I guess in some examples, like when you want to serialize an object
graph with as many nodes as branches (no or few sharing), then the
case of absence is dominating.
Knowing that Mariano is working on Fuel, i guess that could have
biased his judgement.
In my experience i am biased by the use of the message in the systems
that already use it heavily...however it always feels that the use of
ifAbsentXX is intentionally deferring some code because it expresses
exceptional cases in the application logic. Especially if the block
makes an object you don't want to be doing that every time and
discarding the result irrespective of the presence of the key. It does
not have to be expensive to make, just not good style near any kind of
loop.
I know some people that actually don't like the ifAbsentPut: []
variant. and prefer to be explicit, of the form
(myDict includesKey: x) ifFalse: [
myDict at: x put: y]
Both codes are valid. But note that at:ifAbsentPut: will return the
value, or the newly put value.
So the exact equivalent is ((myDict includesKey: x)
ifTrue: [myDict at: x]
ifFalse: [myDict at: x put: y])
However, maybe Mariano is searching for tight inner loop optimization
(we can only guess, because he didn't tell, he should have).
In this case, using ifFalse: is good: because it is inlined by
Compiler, it avoids a BlockClosure creation.
But above code will cost two lookup in both branch, so it will be
pretty bad too, depending on hash evaluation cost and collision rate,
in a majority of cases, worse than block creation time.
I would suggest to Mariano to implement in the Dictionary class of his
choice the single lookup, block free creation code:
at: key ifAbsentPutValue: aValue
"Answer the value associated with the key.
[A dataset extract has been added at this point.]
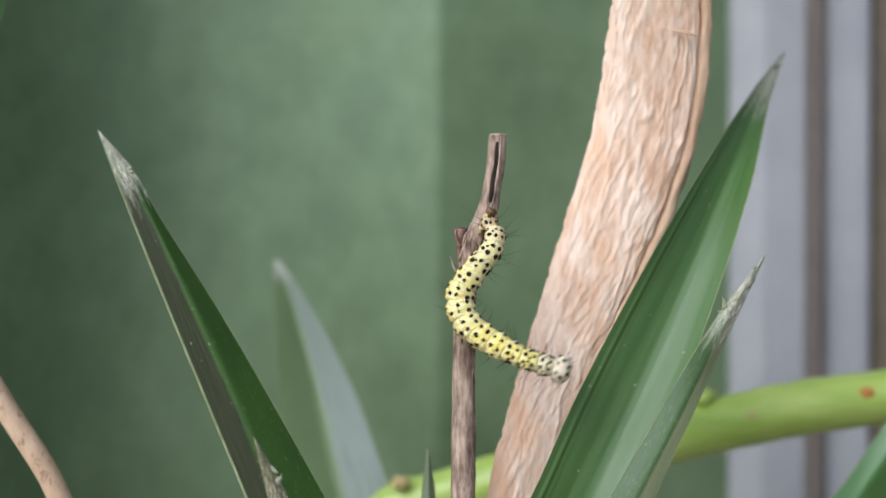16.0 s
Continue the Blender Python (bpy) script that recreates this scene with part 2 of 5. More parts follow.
def rounded(outline, radius, n=40):
    """The outline with its corners rounded by the radius of each (x, y, r)."""
    pts = [Vector((p[0], p[1])) for p in outline]
    out = [pts[0]]
    for i in range(1, len(pts) - 1):
        r = outline[i][2] if len(outline[i]) > 2 else radius
        a = pts[i] + (pts[i - 1] - pts[i]).normalized() * min(r, (pts[i - 1] - pts[i]).length * 0.49)
        c = pts[i] + (pts[i + 1] - pts[i]).normalized() * min(r, (pts[i + 1] - pts[i]).length * 0.8)
        for k in range(n + 1):
            t = k / n
            out.append(a * (1 - t) ** 2 + pts[i] * 2 * t * (1 - t) + c * t * t)
    return [(p.x, p.y) for p in out + [pts[-1]]]


# the unseen left wing is added well forward to keep light off the left face
SHEET = rounded([(-900, 12.7), (-224.4, 19.5), (-132.0, 43.3), (-88.2, 146.0, 71.4), (-1.35, 109.0, 2.2), (74.5, 137.5, 6.8), (83.3, 140.5, 2.7), (88.4, 142.5)], 10)
sheet = part("wall_green", folded(SHEET, 3, -0.02, 1.6), GREEN_PAINT, None, smooth=False)
tagged(sheet, "folded metal fence sheet in weathered green paint", "fence", kind="structure")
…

if key isn't found, associate it first with aValue."
| index |
^((array at: (index := self scanFor: key))
ifNil: [ array at: index put: (key -> aValue). aValue ]
ifNotNil: [:value | value]
But, please, please, Mariano, don't change #at:ifAbsentPut:
As other said, conditional execution is useful both for speed and
because in Object world, the state can change.
aBagOfKeys do: [:key | myDict at: key ifAbsentPut: (myStream next)].
aBagOfKeys do: [:key | myDict at: key ifAbsentPut: [myStream next]].
won't behave the same if aBagOfKeys has duplicates, will they ?
Last thing, #at:ifAbsentPut: is absolutely decoupled from
Object>>#value, it does rely on Object>>#value
So don't throw #at:ifAbsentPut: because you don't like Object>>#value.
If you don't like it, don't use it, use a BlockClosure instead.
Anyway, thanks to Mariano for these questions, they were biased, but
not silly, no question is :)
Nicolas
You could make at:ifAbsentPut: do single lookup, at the cost of using
cull: (with the scanned for index) in at:ifAbsent: .
Sort of restricts what you can pass to at:ifAbsent: though, (not that I
found any not using a block in a quick scan of senders, nor did my image
crash)
and the runtime really didn't improve that much.
| dict |
dict := Dictionary new: 100000.
[1 to: 100000 do: [: i | "1 scan
(new)" "2 scans (old)"
dict at: i ifAbsentPut: i ]] timeToRun 34 34 48 38 82 34 58 35
33 42 76 57 56 40 40 57 120 48
This is numbers in a presized dictionary though, so the collision rate
might not be representative...
Let me check that with points instead, where the hash computation/lookup
cost is higher...
| dict pts|
dict := Dictionary new: 100000.
pts := (1 to: 100000) collect: [:i | i@i].
[1 to: pts size do: [: ix |
"1 scan (new)"
"2 scans (old)"
dict at: (pts at: ix) ifAbsentPut: ix ]] timeToRun 96 89 89 89 91 143
92 89 96 132 127 144 126 139 126 133 129 127 134
Still not worth it to restrict at:ifAbsent: imho.
Cheers,
Henry